As it was pointed out by Bergquist (1993): “The history of women workers’ struggle for control over the way they work is replete with clues to a different, more democratic and sustainable, vision of human progress” (p. 764).

Therefore, even though that, while struggling to unionize, female workers continue to be opposed by the number of counter-progressive forces, there are good reasons to believe that eventually, working women will be able to reach the full spectrum of their objectives, in this respect.

References

Bergquist, C. (1993). Labor history and its challenges: Confessions of a Latin Americanist. The American Historical Review, 98(3), 757-764.

Cranford, C. J. (2007). Constructing union motherhood: Gender and social reproduction in the Los Angeles ‘Justice for Janitors’ movement. Qualitative Sociology, 30(4), 361-381.

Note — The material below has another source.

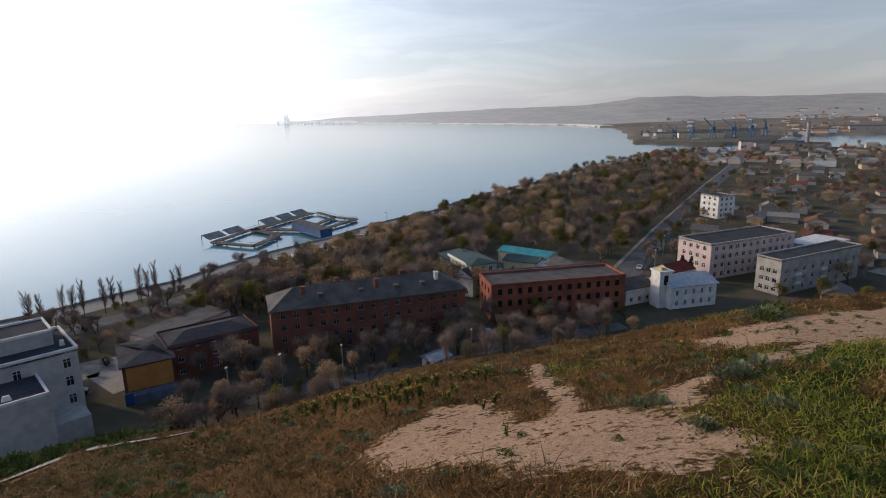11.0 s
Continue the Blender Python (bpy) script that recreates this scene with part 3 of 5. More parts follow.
def grey_hospital():
    p, q = (48.5, 112.5), (88.5, 81.5)
    L = span(p, q)
    W = 15.0
    # wing at the start stands forward of the long front
    outline = [(0, -2.0), (11.0, -5.5), (13.0, 0), (L, 0), (L, W), (0, W)]
    sides = [even(11.5, 3, 1.5, 2.4), None, even(L - 13, 6, 3.0, 0.8)]
    sides[2] = [c for s, w in even(L - 24, 6, 3.2, 0.4) for c in ((s, 1.35), (s + 1.85, 1.35))] + [(L - 23, 1.3), (L - 15.5, 1.3)]
    ob = building("office_building", "long grey rendered four-storey building with flat felt roof and white coping", "building",
                  placed(p, q), outline, 15.0, M_GREY_WALL, "flat", M_BITUMEN, sides, 4, 3.5, 1.2, 1.9, parapet=M_WHITE, parapet_h=0.5)
    pent = Geo().box(L - 14, 5.5, 14.5, L - 2.5, W - 0.5, 17.6)
    part("penthouse", pent, M_GREY_WALL, ob, "grey rooftop plant room")
    part("penthouse_roof", Geo().box(L - 14, 5.5, 17.6, L - 2.5, W - 0.5, 17.75), M_BITUMEN, ob)
    g = Geo()
    for a, b in (((L - 14, 5.5), (L - 2.5, 5.5)), ((L - 2.5, 5.5), (L - 2.5, W - 0.5)), ((L - 2.5, W - 0.5), (L - 14, W - 0.5)), ((L - 14, W - 0.5), (L - 14, 5.5))):
        g.beam((*a, 17.9), (*b, 17.9), 0.35, 0.5)
    part("penthouse_coping", g, M_WHITE, ob, "white coping")
    # lower annex on the hill side
    part("annex", Geo().box(31, -10.3, -2, 44.1, -0.02, 12), M_GREY_WALL, ob, "lower grey windowless annex")
    part("annex_roof", Geo().box(31.4, -9.9, 12, 43.7, -0.1, 12.12), M_BITUMEN, ob)
    part("annex_coping", Geo().box(31, -10.3, 12, 44.1, -9.9, 12.45), M_WHITE, ob, "white coping")
    part("annex_coping", Geo().box(43.7, -9.88, 12, 44.1, -0.1, 12.45), M_WHITE, ob, "white coping")
    for x in (36.2, 38.6):
        part("roof_vent", Geo().box(x - 0.7, -8.6, 12.1, x + 0.7, -7.6, 12.9, taper=0.25), M_WHITE, ob, "white roof vent")
    part("stair_block", Geo().box(44.3, -6.5, -2, L - 0.6, -0.02, 4.5), M_GREY_WALL, ob, "low stair enclosure")
    # rooftop: a sunk well with white rim and small vents
    for a, b in (((24, 6), (32, 6)), ((32, 6), (32, 11)), ((24, 6), (24, 9)), ((24, 9), (29, 9))):
        part("roof_rim", Geo().beam((*a, 15.25), (*b, 15.25), 0.4, 0.5), M_WHITE, ob, "white rim of a roof well")
    for x, y in ((4, 4), (7, 1), (9, 1.5), (9, 8), (34, 4), (36, 12), (L - 1.5, 4)):
        part("roof_vent", Geo().box(x - 0.4, y - 0.4, 15, x + 0.4, y + 0.4, 16.0, taper=0.08), M_WHITE, ob, "small white roof vent")
    return ob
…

Datta, R. (2003). From development to empowerment: The self-employed women’s association in India. International Journal of Politics, Culture and Society, 16(3), 351-368.

Ebbinghaus, B. & Visser, J. (1999). When institutions matter: Union growth and decline in Western Europe, 1950-1995. European Sociological Review, 15(2), 135-158.

Glass, J. & Beth, S. (1997). The family responsive workplace. Annual Review of Sociology, 23, 289-313.

Gorz, Andre. (1982). Farewell to the Working Class. Boston: Pluto Press.

Lee, C. (2007). Labor unions and good governance: A cross-national, comparative analysis. American Sociological Review, 72(4), 585-609.

Reiter, E. (1986). Life in a fast-food factory. In C. Heron & R. Storey (Eds.), On the job: Confronting the labour process in Canada (pp. 309-326). Kingston and Montreal: McGill-Queen’s University Press.